* **REQUIRED WORK**
Copy out the data exactly, leaving the pictures behind.

* **DATA LINES**
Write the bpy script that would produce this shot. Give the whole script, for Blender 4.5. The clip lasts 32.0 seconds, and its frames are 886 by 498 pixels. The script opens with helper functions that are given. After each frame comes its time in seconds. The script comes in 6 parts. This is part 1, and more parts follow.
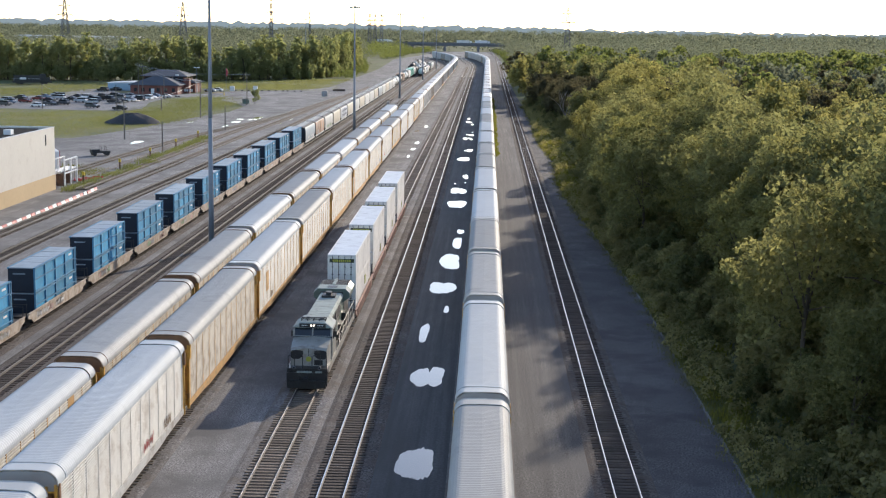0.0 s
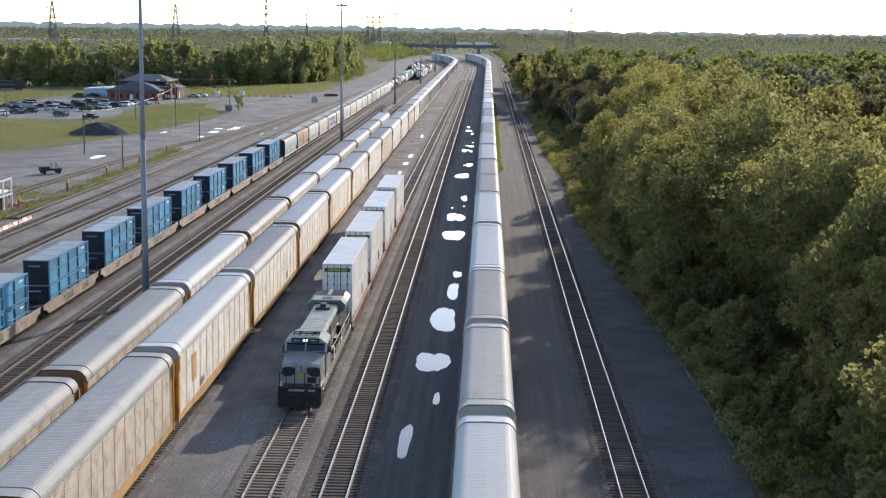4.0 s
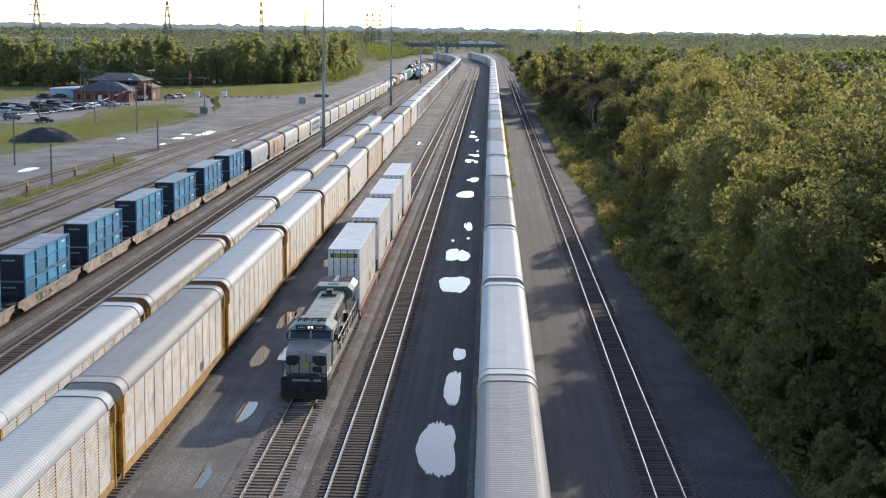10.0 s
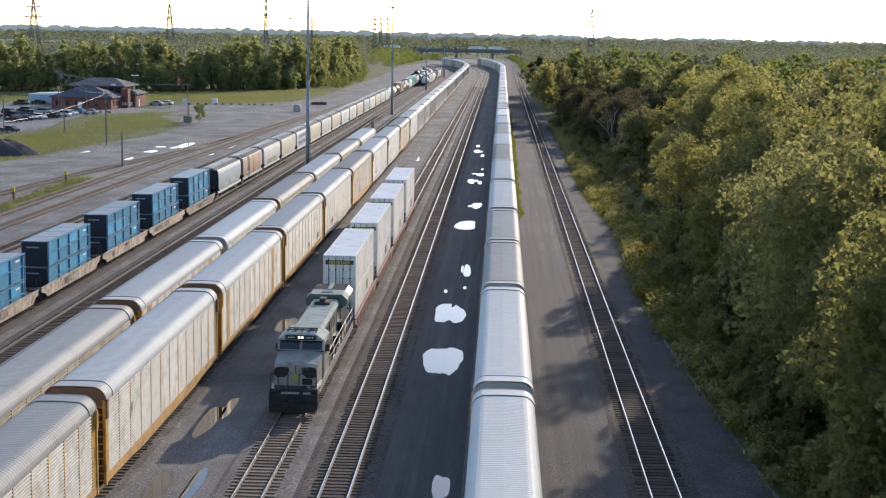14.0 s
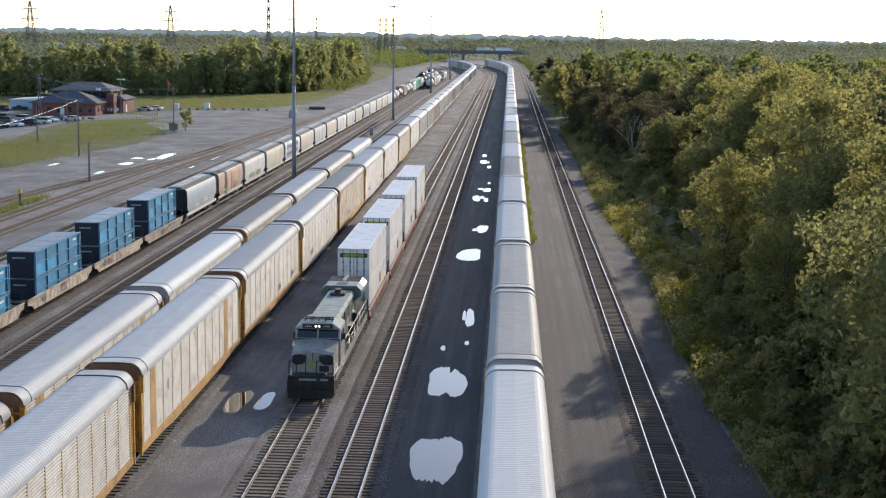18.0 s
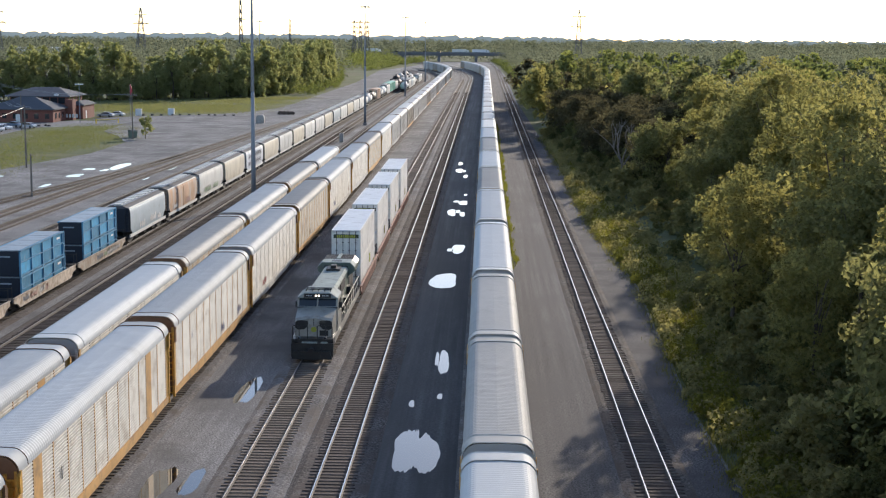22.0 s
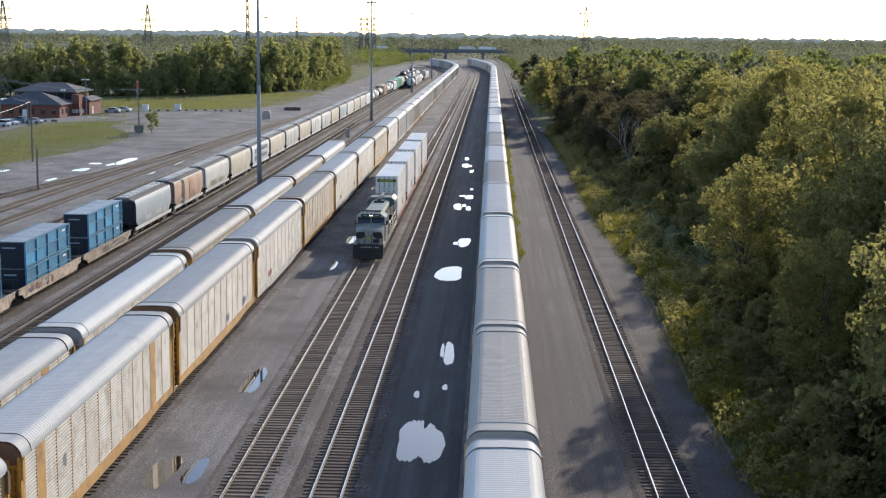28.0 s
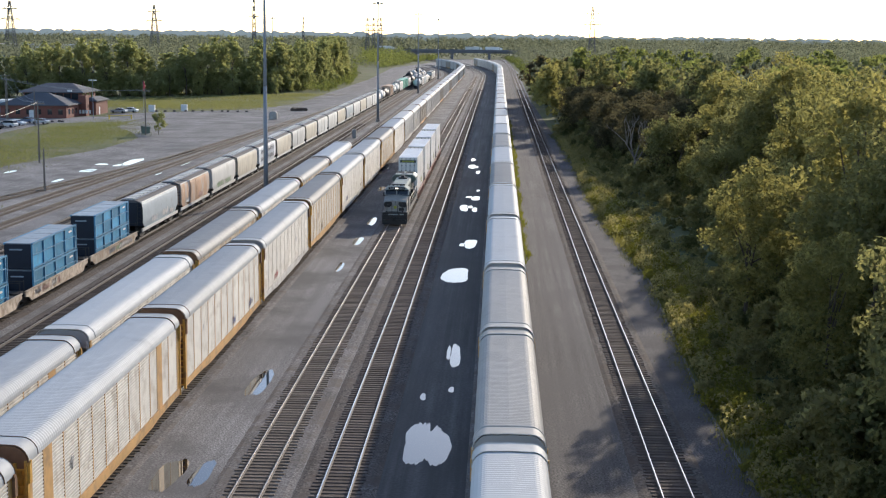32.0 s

* **WORKED SOLUTION**
Write the bpy script that would produce this shot. Give the whole script, for Blender 4.5. The clip lasts 32.0 seconds, and its frames are 886 by 498 pixels. The script opens with helper functions that are given. After each frame comes its time in seconds. The script comes in 6 parts. This is part 1, and more parts follow.
0.0 s
4.0 s
10.0 s
14.0 s
18.0 s
22.0 s
28.0 s
32.0 s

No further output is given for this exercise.